Но на самом деле, если бы имелось время расписать все причины на бумаге, выплеснуть всё давно наболевшее в тетрадь, многое стало бы ясным, как схема в настольной книге оружейника.
А в особенности — очертания скул, присущие не до конца ассимилировавшимся уроженцам солнечных, пропитанных потом и порохом аэружских земель, и тонкая цепь серебряных часов, видневшаяся на поясе.
Отец Курта Шварца был врачом. Отец библиотекаря-архивариуса был военнообязанным. Так же, как и старший брат Курта, Ян Фаллен, упорный, ясный, веснушчато-светлый, с неистребимой верой в хорошее завтра.

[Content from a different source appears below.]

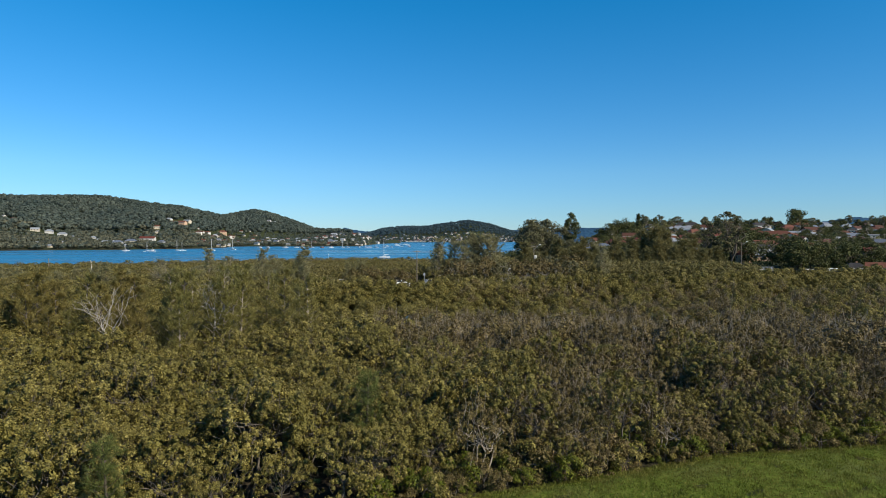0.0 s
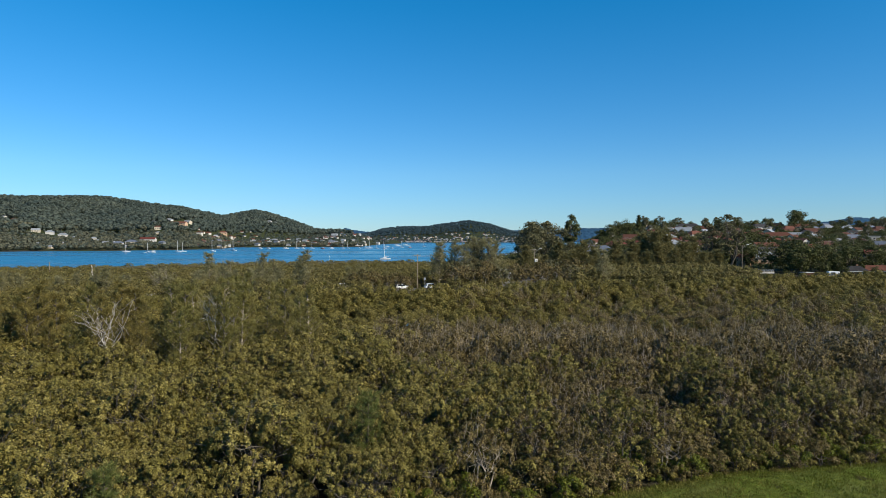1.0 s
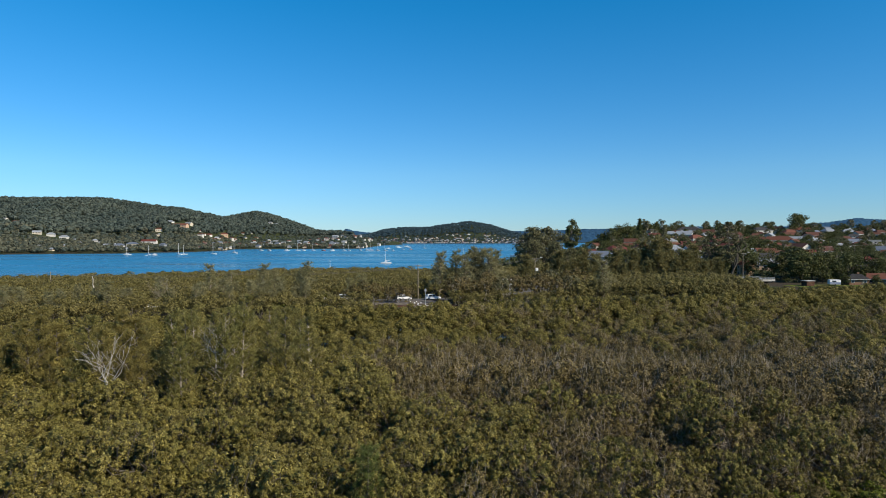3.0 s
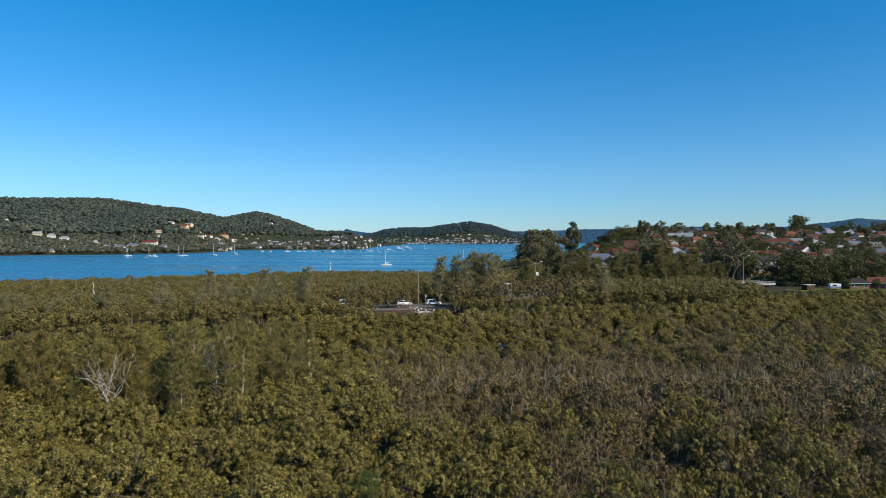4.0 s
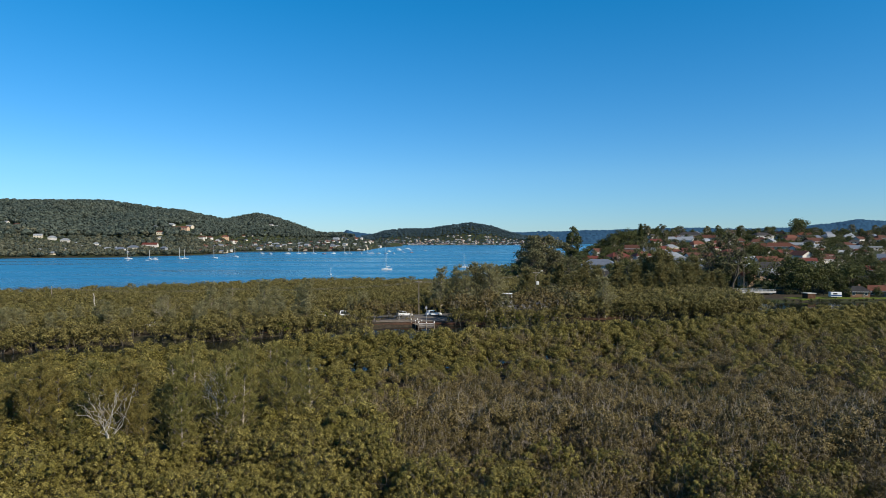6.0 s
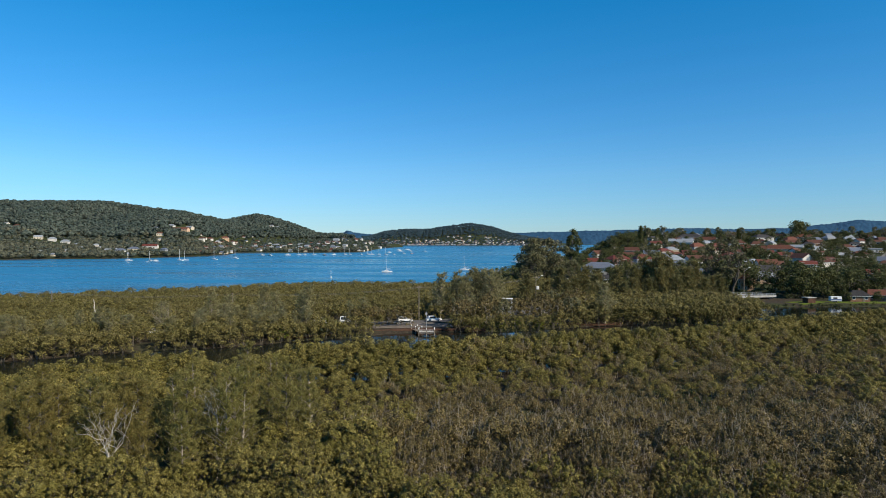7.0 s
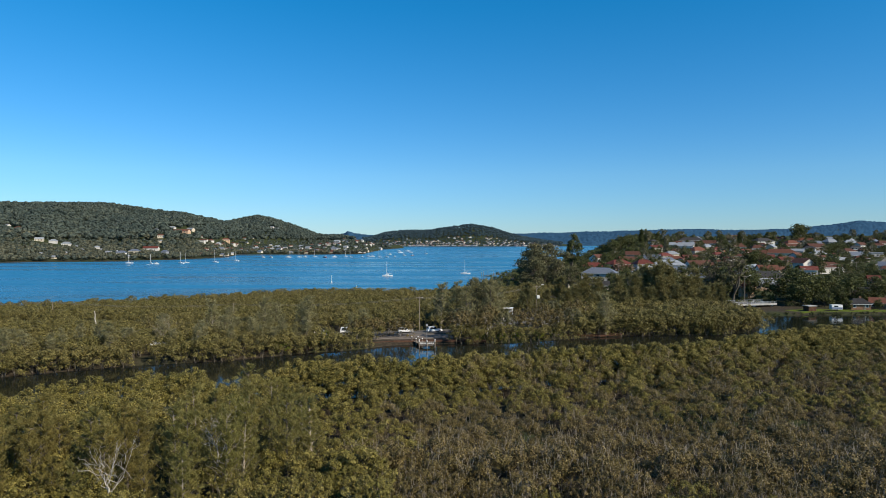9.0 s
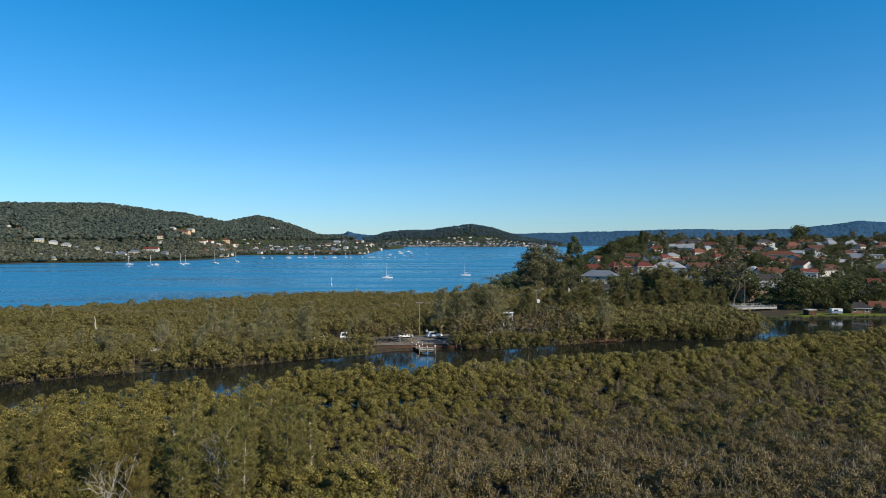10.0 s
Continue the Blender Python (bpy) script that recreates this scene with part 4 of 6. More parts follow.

Корнелиса Шварца, хирурга в третьем поколении, не стало через три месяца десять дней после призыва в зону боевых действий — около санитарной палатки, как раз во время полевой операции, разорвался снаряд. Яна Фаллена — ещё через полгода.
Потому что его застрелил аэружец.
Черноволосый коренной аэружец с раскосыми глазами и волосами, собранными в растрепавшийся хвост.
По вторникам Кимбли проходил мимо казарм — выбирался чуть раньше остальных вывесить на просушку постиранные поутру рубашку и бельё.
Алхимик насвистывал, что-то привычно напевал под нос, переступал с босой ноги на ногу, поджимая подмёрзшие пальцы, расправлял на ткани смявшиеся, набухшие влагой складки и беспечно подставлял лицо свежему восточному ветру, совершенно не обращая внимания на расстегнувшийся, наброшенный прямо поверх майки мундир.
А окно архивного кабинета — кабинета, где работал Курт — выглядывало именно на ту сторону.
И внутри парня, всем сердцем слепо рвущегося на баррикады и страдающего от невозможности осуществления этих болезненных мечтаний — он был кос на правый глаз и рассматривался начальством лишь как «финальный расходный материал» — всякий раз шевелился какой-то зубастый безжалостный зверь, слух которого царапали простенькие южные мотивы, не заглушаемые ни приказным тоном командира, ни рамками режима и правил.
Курт был раздражён и растерян.
Кимбли не сделал ему ничего плохого, более того — он большую часть времени был занят своим ремеслом, но всегда здоровался в столовой и по утрам, был предельно учтив, почти искренен, пару раз как-то мимоходом пожаловался насчёт непонятных неудач на личном фронте, едко пошутив, что такому фронту он бы предпочёл фронт обычный, военный — «там хоть ясно, что делать!» «А в середине декабря — он хорошо помнил тот непривычно промозглый день, от которого в горло забирался хрип, а глаза слепило сонливостью, — Зольф вытащил его, безнадёжно заснувшего над горой канцеляритских отчётов, из пятой секции архивов и дотащил до казарм. На собственных не больно-то широких плечах через шесть коридоров и две лестницы доволок архивариуса, который был на два года старше и на пятнадцать килограммов тяжелее, чем он сам…
Курт понимал, что это по меньшей мере глупо — ненавидеть того, кто не имеет никакого отношения к тем, кто, как срезав отточенным армейским, вынутым из-за ремня ножом, лишил его родных людей жизни. Хотел выговориться, как только представится подходящий случай. Но ничего с этим поделать не мог.
Ненавидеть себя — за то, что не оказался рядом, за то, что не ответил на последние письма, за то, что молчал, страшась потери авторитета и звания, — он устал. Не признаваемая самим нутром, тупо устроившаяся в самой середине разума разъедающая вина словно заледеняла его, заставляя стареть прежде срока и отращивать под вычищенным благообразным мундиром шипастый бронежилет.
А больше ненавидеть было некого.
И Курт знал, что кому-то из них придётся покинуть сравнительно мирный прикретский гарнизон, который стал ареной для его склубившихся в рваный ком страстей и застарелых обид.
Разговор случился в июле тысяча девятьсот пятого года. Голодного года, длинного, неурожайного, бои на юго-востоке стихли, а солнце светило, дождь шёл, и жизнь продолжалась.
На улице, возле штаба, когда рядом никого не было.
Курт выходил от начальника и шёл по узкой полосе дорожки, когда навстречу ему из-за оборонительной полосы шёл алхимик.